Federal mediators are intervening in the NHL lockout with the hope that they can bridge a wide gap between the league and Players’ Association.
The Federal Mediation and Conciliation Service announced that deputy director Scot L. Beckenbaugh and director of mediation services John Sweeney will serve as the mediators.
“I think both sides are prepared to try a new approach,” NHL deputy commissioner Bill Daly said in an e-mail. “Nothing ventured, nothing gained.”
Much of the talk recently has been about the NHLPA decertifying and how it could be the next step during the lockout. Mediation could change course.

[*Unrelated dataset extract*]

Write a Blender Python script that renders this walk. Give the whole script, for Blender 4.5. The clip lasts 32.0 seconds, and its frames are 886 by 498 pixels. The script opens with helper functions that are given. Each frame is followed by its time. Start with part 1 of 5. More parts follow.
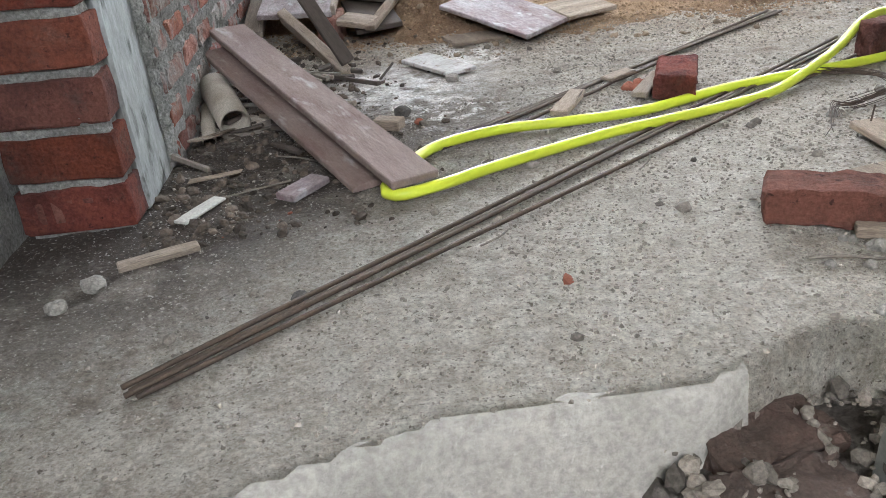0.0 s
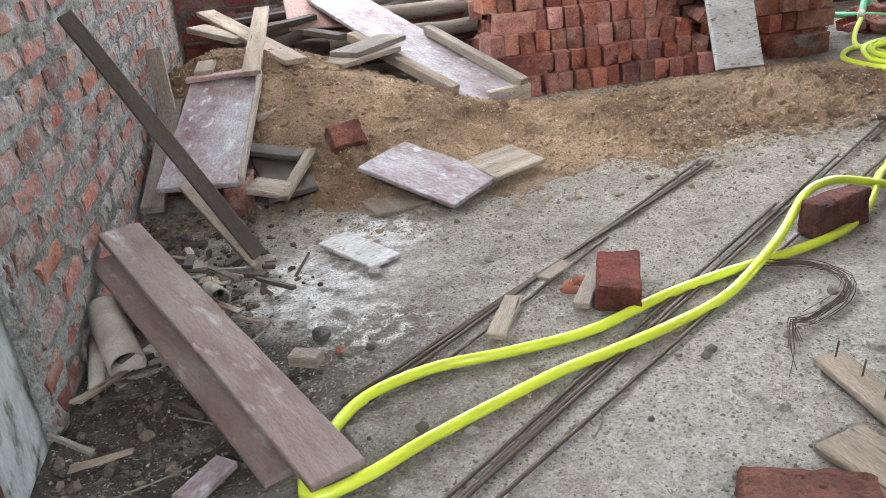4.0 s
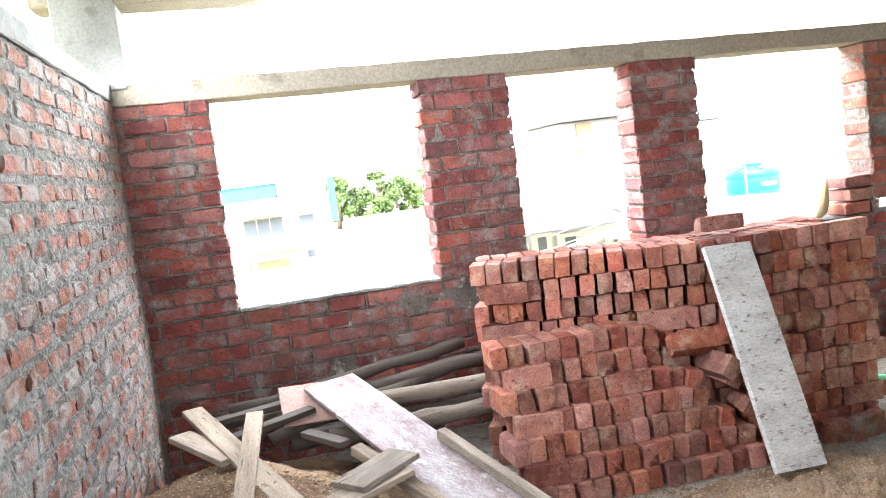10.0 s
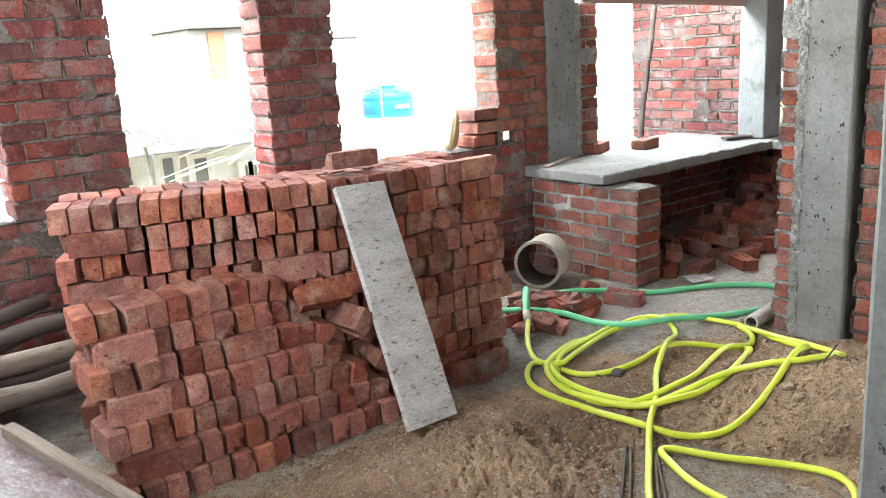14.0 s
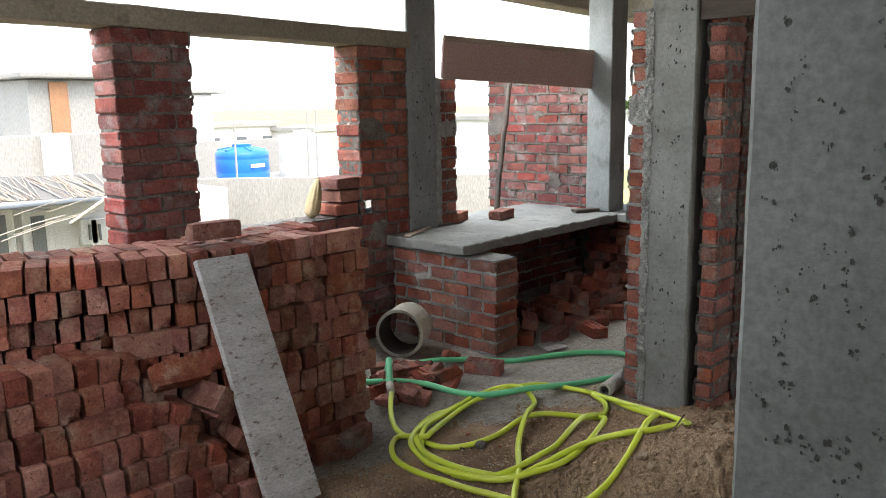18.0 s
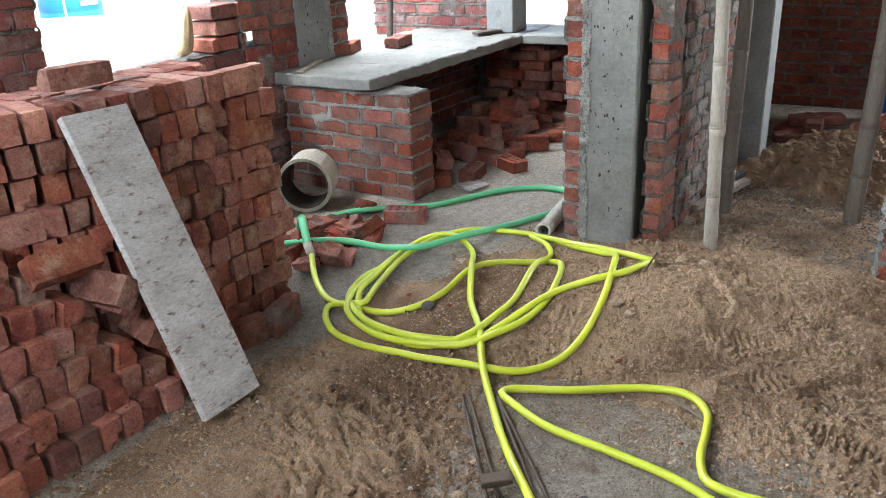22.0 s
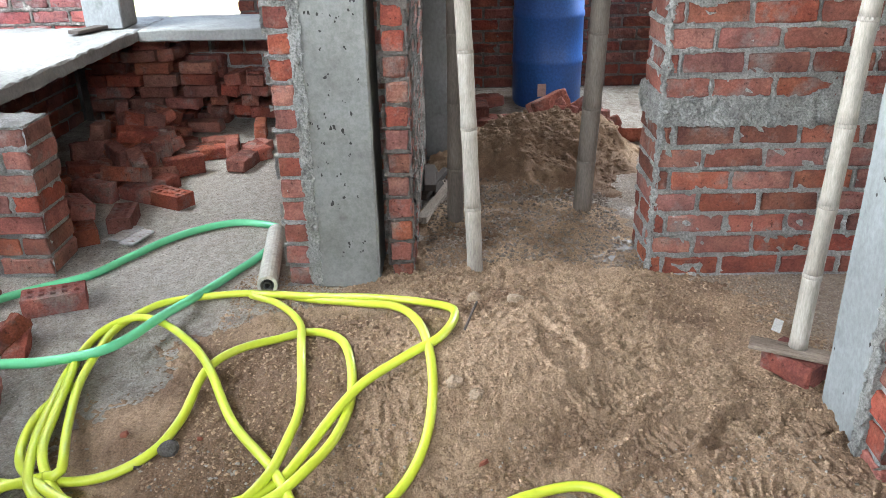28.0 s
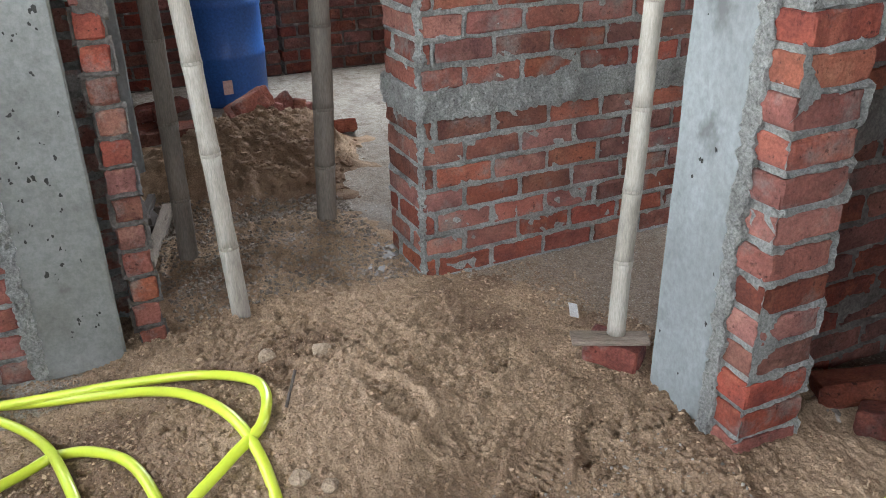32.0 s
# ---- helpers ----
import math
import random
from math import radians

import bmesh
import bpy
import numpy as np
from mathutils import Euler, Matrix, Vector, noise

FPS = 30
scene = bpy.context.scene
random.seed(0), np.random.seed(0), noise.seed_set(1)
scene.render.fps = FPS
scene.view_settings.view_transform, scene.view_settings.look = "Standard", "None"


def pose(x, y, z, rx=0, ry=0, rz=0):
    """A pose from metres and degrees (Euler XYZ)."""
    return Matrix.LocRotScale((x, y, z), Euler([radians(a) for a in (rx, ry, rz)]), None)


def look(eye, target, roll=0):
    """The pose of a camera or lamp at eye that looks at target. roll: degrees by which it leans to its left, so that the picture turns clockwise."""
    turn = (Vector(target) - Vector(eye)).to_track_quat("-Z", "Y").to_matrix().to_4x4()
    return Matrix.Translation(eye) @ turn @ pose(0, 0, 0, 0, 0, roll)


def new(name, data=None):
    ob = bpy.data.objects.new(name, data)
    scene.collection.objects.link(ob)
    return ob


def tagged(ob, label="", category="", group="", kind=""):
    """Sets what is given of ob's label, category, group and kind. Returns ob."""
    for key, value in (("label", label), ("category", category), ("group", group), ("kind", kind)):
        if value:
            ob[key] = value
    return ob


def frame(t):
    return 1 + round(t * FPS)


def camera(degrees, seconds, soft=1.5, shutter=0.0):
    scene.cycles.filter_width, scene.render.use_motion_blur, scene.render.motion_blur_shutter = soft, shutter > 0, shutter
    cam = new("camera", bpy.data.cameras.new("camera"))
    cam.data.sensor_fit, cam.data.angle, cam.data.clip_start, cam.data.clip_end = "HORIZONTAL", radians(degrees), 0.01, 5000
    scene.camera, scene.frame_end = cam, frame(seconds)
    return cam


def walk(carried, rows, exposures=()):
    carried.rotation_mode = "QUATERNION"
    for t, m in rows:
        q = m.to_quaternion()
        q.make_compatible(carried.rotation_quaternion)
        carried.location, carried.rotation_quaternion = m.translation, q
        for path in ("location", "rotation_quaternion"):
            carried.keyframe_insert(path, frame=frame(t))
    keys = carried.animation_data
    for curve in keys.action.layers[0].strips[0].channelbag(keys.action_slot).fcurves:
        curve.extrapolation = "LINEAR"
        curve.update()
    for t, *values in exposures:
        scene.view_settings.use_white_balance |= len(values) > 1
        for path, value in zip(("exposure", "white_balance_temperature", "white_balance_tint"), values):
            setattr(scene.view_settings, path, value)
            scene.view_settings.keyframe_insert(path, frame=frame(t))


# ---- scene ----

“I have had separate, informal discussions with the key representatives of the National Hockey League and the National Hockey League Players’ Association during the course of their negotiations for a successor collective bargaining agreement,” Federal Mediation and Conciliation Service director George H. Cohen said in a statement. “At the invitation of the FMCS, and with the agreement of both parties, the ongoing negotiations will now be conducted under our auspices.”
A federal mediator became involved in the last NHL lockout, in 2005. Three days later the season was canceled.
Mediation was also part of the most recent NFL and NBA lockouts.
Guy Serota was originally set to be part of the mediation. But Serota’s Twitter account became a subject of controversy and he was removed.
“Within one hour after I issued a press release announcing that further negotiations between the NHL and NHLPA would be conducted under the auspices of the FMCS, it has been called to my attention that there are issues involving an allegedly hacked Twitter account associated with Commissioner Guy Serota, one of the mediators I assigned,” Cohen said in a statement. “Accordingly, in order to immediately dispel any cloud on the mediation process, and without regard to the merits of the allegations, I have determined to take immediate action, namely to remove Commissioner Serota from this assignment.”